→ Task prompt
Reproduce the full listing below unchanged, apart from the pictures.

→ Supplied information
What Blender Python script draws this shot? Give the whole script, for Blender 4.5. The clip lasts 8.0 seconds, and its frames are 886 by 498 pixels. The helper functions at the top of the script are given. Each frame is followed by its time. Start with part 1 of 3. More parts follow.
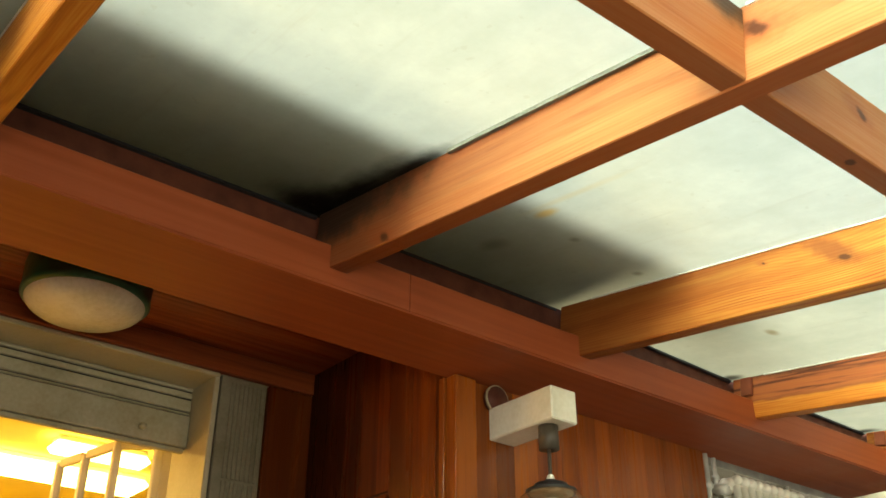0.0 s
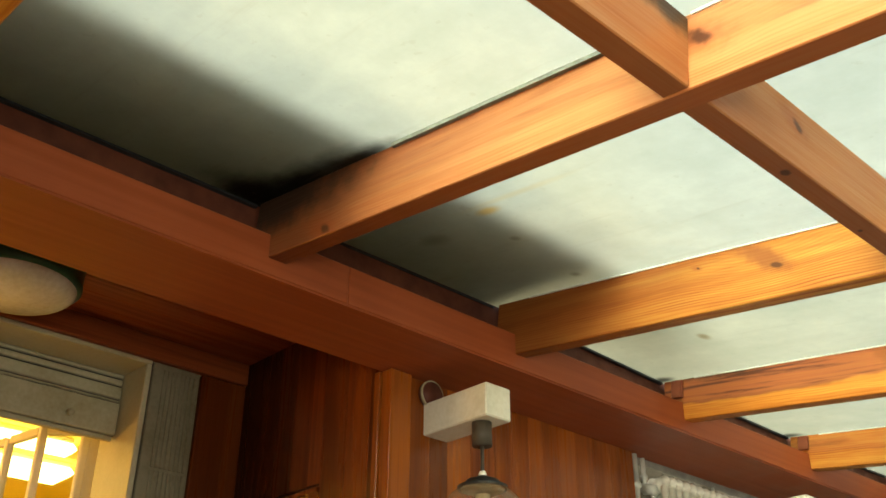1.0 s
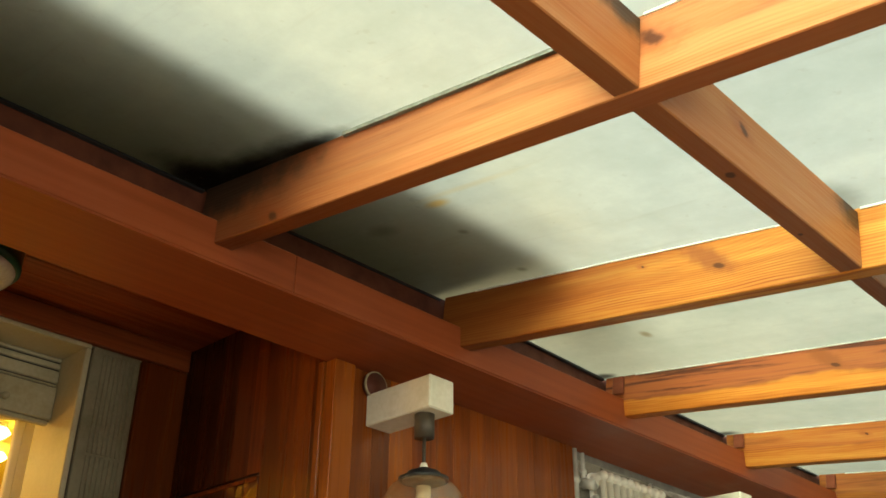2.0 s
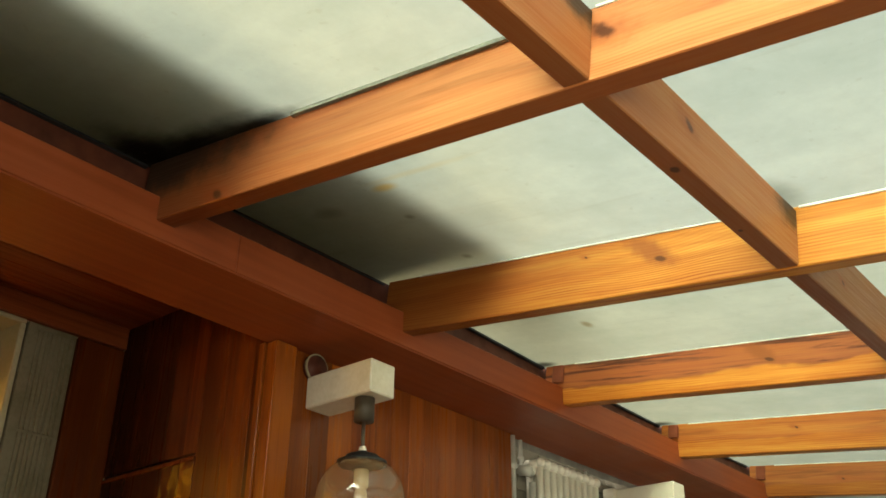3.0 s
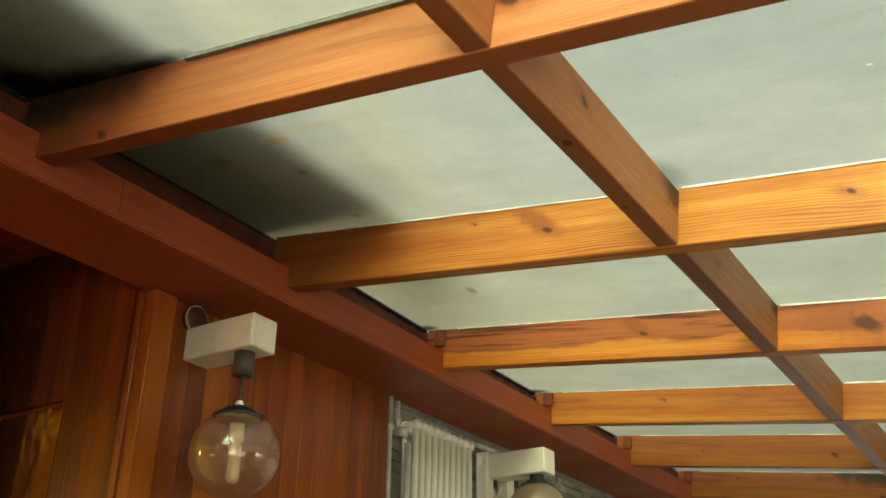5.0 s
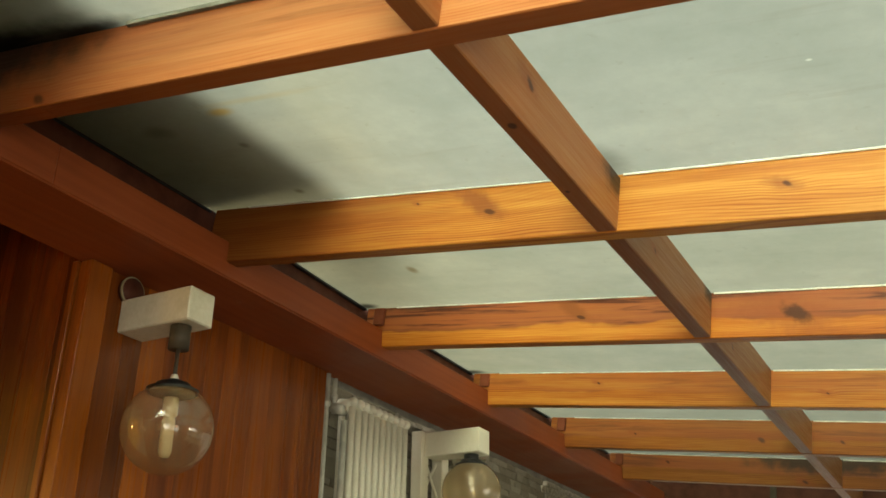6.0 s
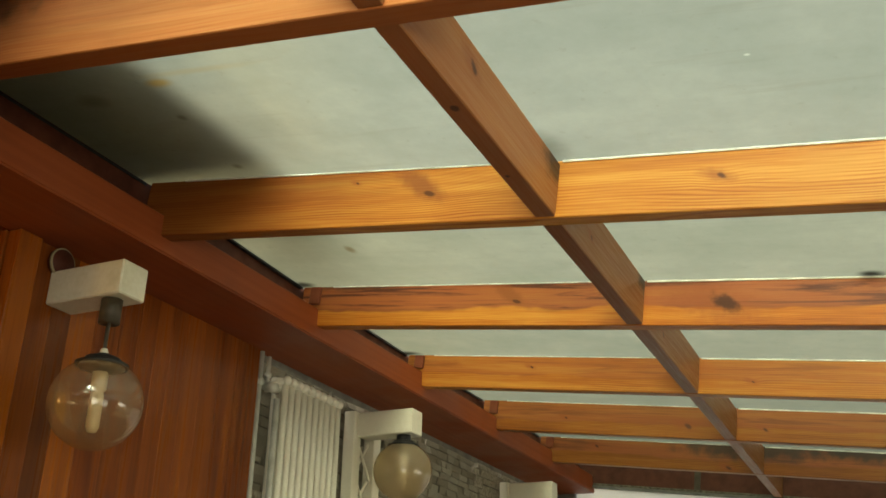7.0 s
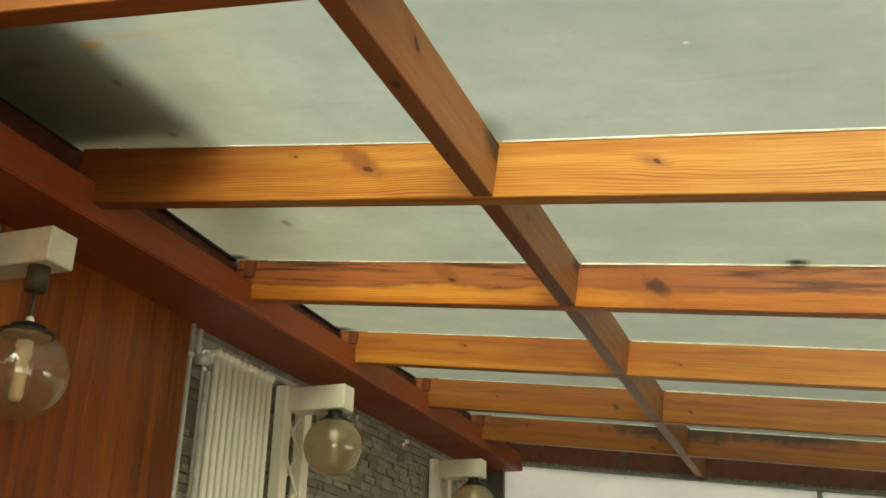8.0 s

→ Answer below
What Blender Python script draws this shot? Give the whole script, for Blender 4.5. The clip lasts 8.0 seconds, and its frames are 886 by 498 pixels. The helper functions at the top of the script are given. Each frame is followed by its time. Start with part 1 of 3. More parts follow.
0.0 s
1.0 s
2.0 s
3.0 s
5.0 s
6.0 s
7.0 s
8.0 s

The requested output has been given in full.